Глядя одним глазом на доску, а другим – в недописанное письмо, продолжал набрасывать в уме ответ выскочке Юханке, усмехаясь про себя словам из письма христопродавца Курбского, что он-де, Иван, пишет не как царь, а как конюх и неуч, канонов не блюдя и слова базарные вкрапляя. А как хочу – так и пишу, тебя не спрашиваю, свинья злосмрадная, каин, искариот! Тебе ли указывать, как писать, невежде, перебежчику? Да и кто вообще мне тут, на земле, указчик? Слова надо такие брать, чтоб они молотом били, а не с экивоками да приседаниями лебезили, как это ты у своих гнилых поляцев научился, перед ними на задах прислуживая на пару с другим душепродавцем – Васькой Сарыхозиным! И если ты, сума перемётная, свой злобесный лай в воздушные словеса облачаешь, в виршевых согласиях яд пряча, то я рублю тебя моим гордым словом наповал, до лядвей, до мудей, как покойный Малюта Лукьяныч с врагами делывал!
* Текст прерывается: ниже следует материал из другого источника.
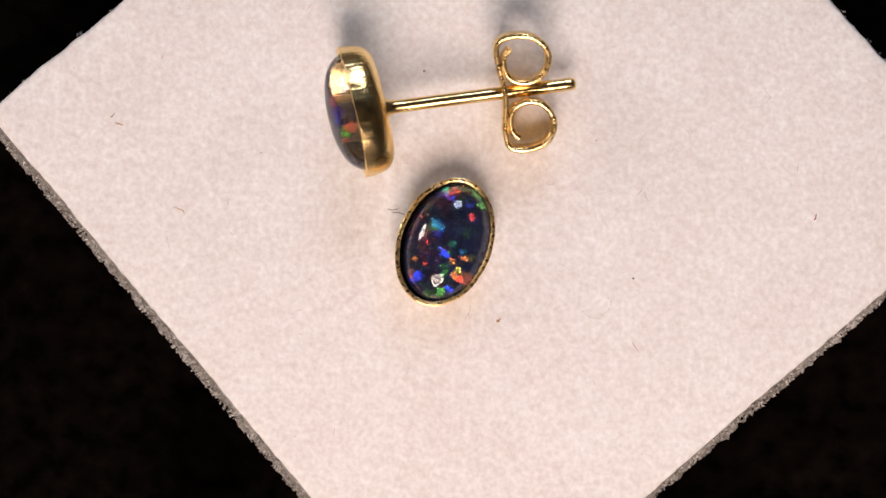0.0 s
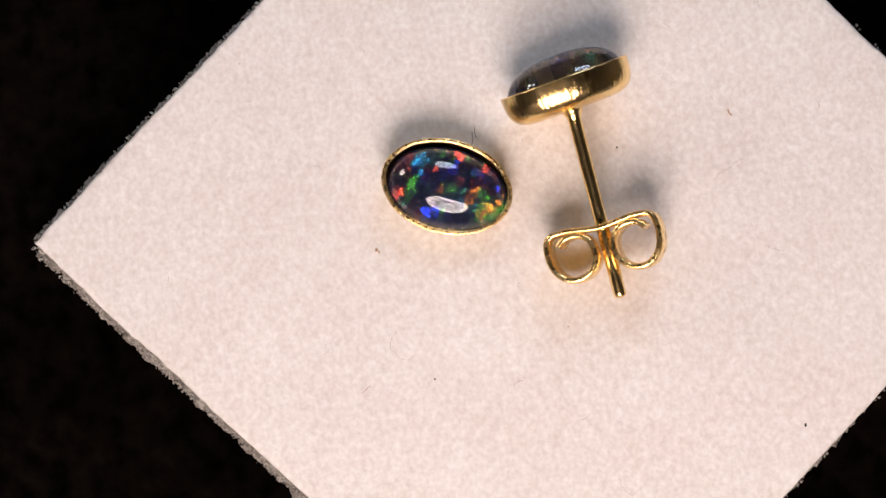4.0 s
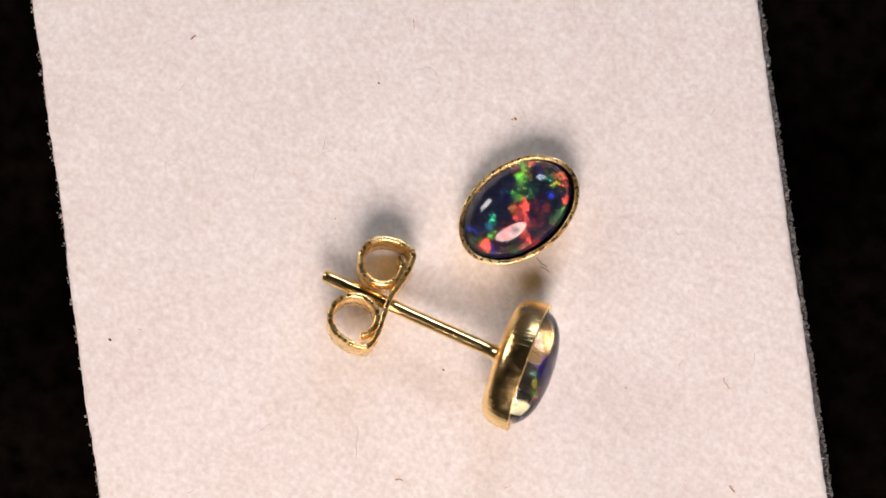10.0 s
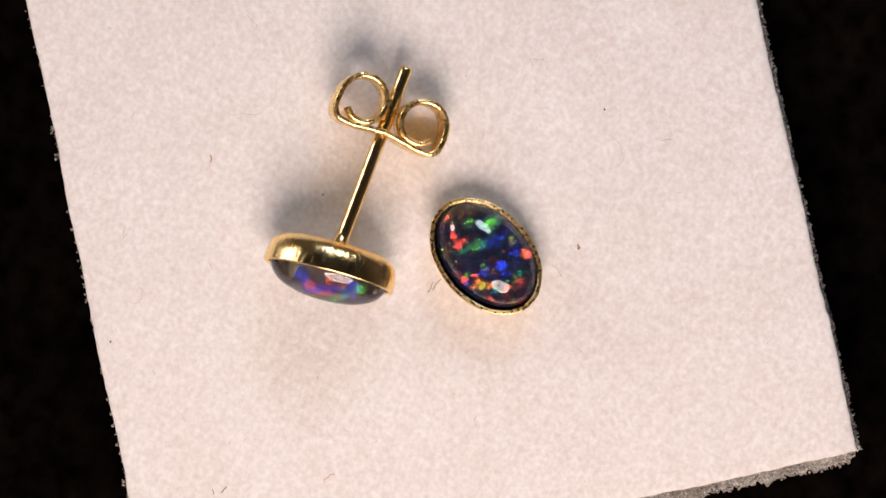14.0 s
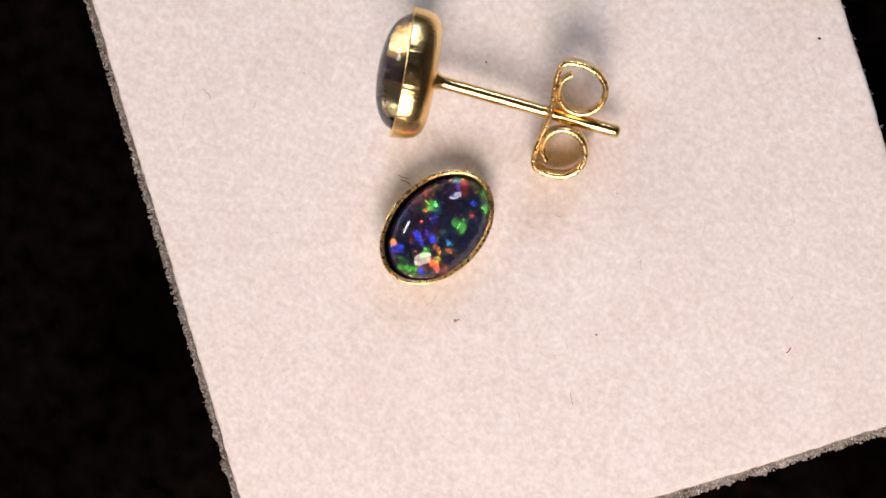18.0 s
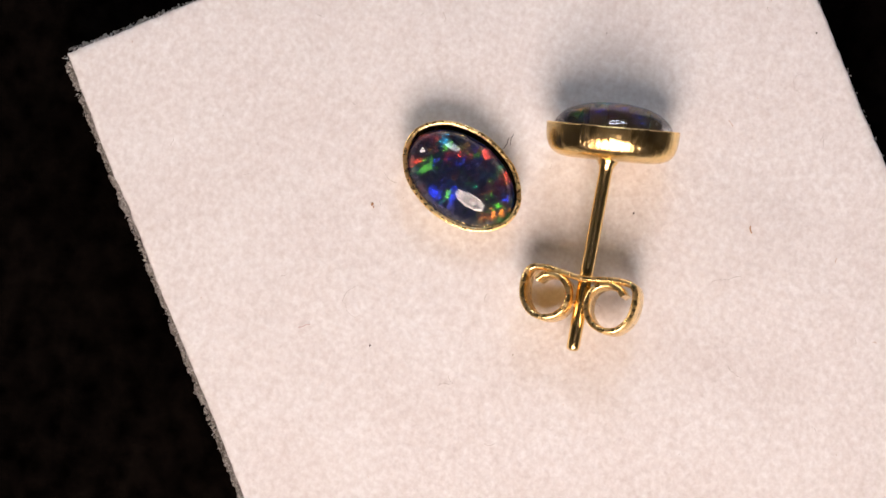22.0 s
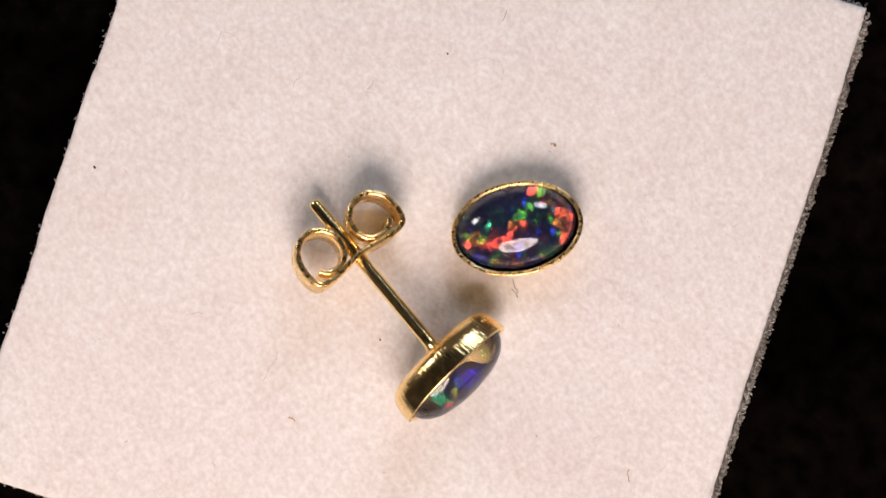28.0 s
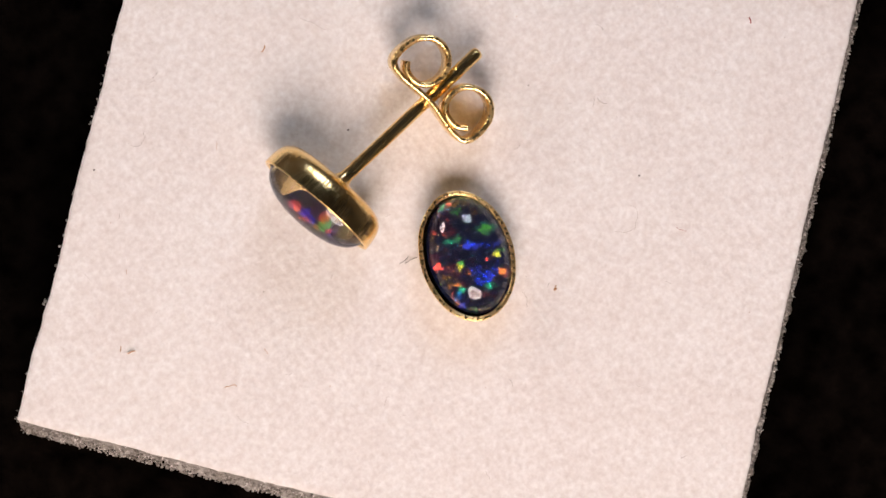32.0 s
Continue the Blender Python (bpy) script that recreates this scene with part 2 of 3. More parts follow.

Да знаешь ли ты, аспид гнусный, отщепенец и клятвопреступник, что меня грамоте сам Мисаил Сукин обучал? Строг был, ошибку по сту раз переписывать заставлял и розгами не брезговал, но главное – учил, чтобы своим природным языком изъясняться и писать. А тем дурням, кто наш говор иноземщиной пачкать будет, – ноздри рвать и язык резать!

В гневе откинулся на подушки, с неодобрением задержал взгляд на дьяковых пальцах в перстнях:

– Кольца не жмут? В носу ещё не хватает, как у медведя! Почто припёрся? Что за пожар? Чего зенки выпучил, словно хрену объелся?

Арапышев уважливым шёпотом донёс, что дел много сгрудилось и все какие-то крюкозябрые, без государя не осилить, а на замечание: «А Семион на что?» – с жаром повторил, что без царя ничего не решаемо в державе.

– Ну, начинай! – разрешил со вздохом. – Не знаешь, с какого конца клубок дёргать? С худого, с какого ещё? Индо у вас в Разбойной избе иные концы бывают?

Арапышев, оставаясь на коленях и вытащив из-за пазухи стопку бумаг, пересмотрел их и принялся мерным ровным голосом говорить о том, что третьего дня по доносу слуги в доме чучельника Ляпуна Курьянова на Орбате («того, что медведей для Кремля шкурил, знатный мастер») было найдено три мертвяка, а сам Ляпун в диком виде, кровищей измазан, в подполе аки зверь обретался. После допроса вывернулось на свет божий, что года три назад чучельникова дочь Лада двенадцати лет от роду была выдана замуж за паренька повзрослее. Пока девка дозревала, с этим мужем-мальцом, как водится, тёща, то есть жена Ляпуна, сношалась. Ляпун знал про то, но молчал, ибо сам небезгрешен был по снохачеству. Но вот дошло до того, что дочь, эта Лада, подросла и тоже стала с мужем жить, а её мать, то бишь Ляпуна жена, стала ревновать и, за что-то придравшись, сковородой так огрела дочь по голове, что убила насмерть. Ляпун, увидев это, кинулся душить жену, а когда молодой зять пришёл ей на помощь, то Ляпун прикончил и его, и её огромным шкурным шилом, а сам в безумии в подпол уполз, где выл и скулил по-собачьи, пока слуги его оттуда не выволокли.

Нахмурился: сколько ни борись с этим птичьим грехом – ничего не помогает! А ведь даже в Судебник записали, что не дозволено тёще жить с зятем в ожидании, пока жена-малолетка подрастёт, как это в стародавние времена принято было. Ан нет! Всё равно по-старому делают, ибо всем хорошо: девка зреет без беспокойства, муж её сопливый с тёщей разным постельным премудростям обучается, а хозяину без присмотра от обрыдлой жены по молодкам всласть ходить дозволено. И все при деле! Истинно говорят: псовая болезнь – до поля, а бабья – до постелей… И вот чем кончается! До чего доводит плотская похоть! Три трупа! Теперь такого искусника-мастера наказывать надо – а кто чучелы делать будет?